Reporting Pat Warren
ANNAPOLIS, Md. (WJZ)—Maryland gears up for another battle over casinos. Lawmakers approve expanded gambling, but voters will ultimately decide whether to allow it.
Political reporter Pat Warren spent all night and day in Annapolis and explains what happens now.
The bill squeaked by the House by one vote, is blessed by the Senate and will move to the ballot—guaranteeing a lot of squawking between now and November.
Gov. Martin O’Malley’s expanded gambling strategy includes table games to raise state revenue, a sixth casino to build up the state workforce and transferring ownership of slot machines to put millions more into education.
Put it to the voters, and let it ride.
“In November, the people will have their say as to whether they approve this bipartisan bill that was passed by the House and the Senate,” said Gov. O’Malley.
“I’ve never been a huge proponent of gaming,” said House Speaker Mike Busch.

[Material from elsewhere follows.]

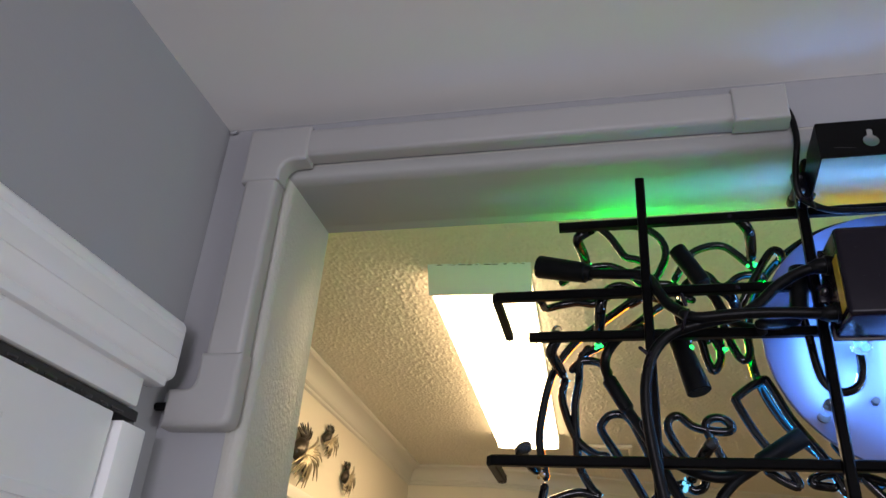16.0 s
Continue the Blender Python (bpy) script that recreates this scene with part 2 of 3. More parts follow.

Busch, whose district includes Maryland Live!, says he’s satisfied that gaming is what voters want and he — along with Baltimore City Mayor Stephanie Rawlings-Blake — are satisfied that tax breaks in the bill offset any competition from a casino in Prince George’s County.
“Three out of five Marylanders believe that there should be this type of gaming,” Busch said.
Voters in Prince George’s County will decide if gaming at National Harbor is the best location for a casino in their county.
“I’m elated. National Harbor is the best site on the East Coast. I think everyone will concede that. Competition is good, so we don’t mind the fact that there is competition out there,” said Prince George’s County Executive Rushern Baker.
O’Malley says the bill would create 2,300 permanent jobs in the state. It would also raise $200 million a year for education.